There’s something very moving about him working with these actors, working in that idiom that he loved, it’s in MĂ©lo, that he made back in the ’80s, which is about the production of a play. He was really in love with movies, with other people’s movies, and he watched films by younger filmmakers and was particularly taken with Arnaud Desplechin’s movies, so he wound up working with a lot of his actors, like Mathieu [Amalric] and Hippolyte Girardot, people like that. And then [Desplechin] has just made a new movie based on a play by a Russian playwright Aleksandr Ostrovskiy called La ForĂŞt where he uses Michel Vuillermoz and they got to know each other before Resnais passed away. He went out in a grand way, in a really serene way, and it’s great to be able to show this film and Hiroshima Mon Amour in the same festival in this really beautiful restoration, from Rialto, run by Bruce Goldstein, Eric Di Bernardo, and Adrienne Halpern.

FL: In addition to people we’ve been talking about in some depth here, there are a lot of people veteran NYFF audiences are familiar with who are returning: Hong Sang-soo, David Cronenberg, Mike Leigh, Abel Ferrara, among others. Do you want to give some attention to people who are perhaps “new” and I do put that in quotes—so I mean maybe “earlier” in their careers.

KJ: Yeah, there’s the Safdies [Heaven Knows What], [this year’s Filmmaker in Residence] Lisandro Alonso [Jauja], Damien Chazelle [Whiplash]… It’s a great thing to see so many young filmmakers. You could even say that Pedro Costa [Horse Money] is closer to the beginning of his career. He just made this incredible film…

FL: What are some of the ideas, concepts, or art that they’re bringing to cinema?

KJ: They’re all very different. MatĂ­as Piñeiro’s film [The Princess of France] is very beautiful. It has a lightness to it that’s rare. He has this very profound connection to Shakespeare, but I would say that what his movies really are is that there are Shakespearean themes but he takes the response to actors who are working on Shakespeare, and then through those responses, finds a reflection on Shakespeare and on the themes.
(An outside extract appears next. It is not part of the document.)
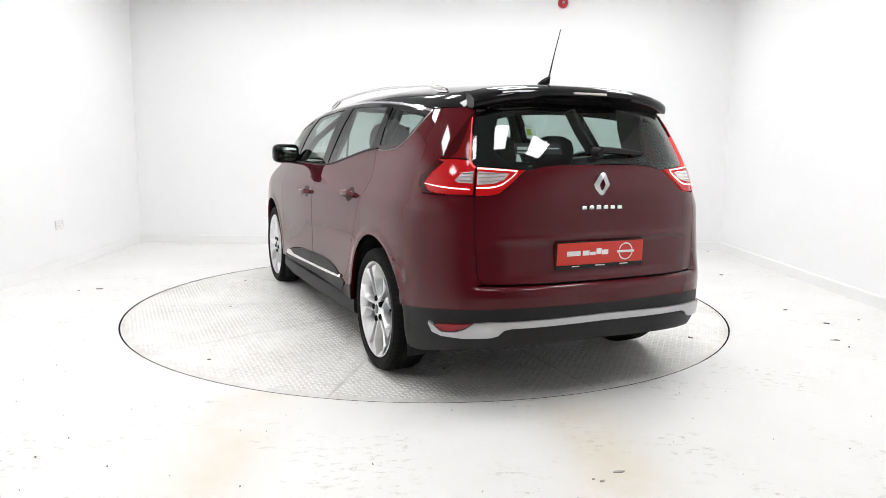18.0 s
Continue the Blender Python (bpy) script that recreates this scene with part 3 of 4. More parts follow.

That makes the film sound more academic than it is, and it really isn’t at all. It’s a movie that’s so playful and so complex in a very light way. And when I say ‘”light,” I don’t mean “L-I-T-E”—I mean he finds a “lightness”…

Not to compare, but there’s another film we’re showing, La Sapienza by Eugène Green, who’s not young but makes films that feel like the works of a young man, and he’s got a very deep connection to baroque music and architecture, and this particular film is about baroque architecture. It’s about an architect who goes back to revisit the work of Francesco Borromini and there’s a similar lightness that Matías finds. You could say that Matías’s movie feels a little closer to Mozart than to baroque music. There’s a similarity, a shared tone, that I really love.


Josh & Benny Safdie’s Heaven Knows What. Credit: ICONOCLAST/ELARA PICTURES

The Safdie Brothers, with the close collaboration of our own Ronnie Bronstein, projectionist who co-edited the film and co-wrote it, are interested in going as far out on a limb as they can. They were from the start, The Pleasure of Being Robbed, making movies that feel that they’re just on the edge of falling apart and they don’t, like they’ve been grabbed from the swirl of reality, and I was amazed by this movie. They’re working with people, young actors, I haven’t talked about it with them at length, but with people, some of whom who’ve had mixed experiences. The film is based on the memoir by the woman who plays the lead, so she’s had the experience that you see in the film, and young actors are mixed with people who probably do lead that kind of marginal existence. You’re just deep, deep, deep into the world of what it is to be a junkie. All that you think about is dope: getting it, getting the money for it, how much you’re gonna get, how much you need for tomorrow, what time you need to wake up so you can go find the money to spend on more dope, where are you going to find where you’re going to shoot up, etc. It’s actually a really magical film.

Basic descriptions of film, where’d you say “An unrelenting film about junkies” or something like that—file under depressing. I firmly believe that Stanley Kubrick was right when he said, “There is no such thing as depressing great art.” It just doesn’t exist. Shoah is not a depressing film, it’s a magical film. It’s about something utterly horrifying. This is not a depressing film either, it’s a film that is touched by magic and it’s about things that are incredibly serious. You owe it to yourself to watch it. It’s not like you owe it to junkies of New York to do justice to them. It illuminates an experience that isn’t touched on very often.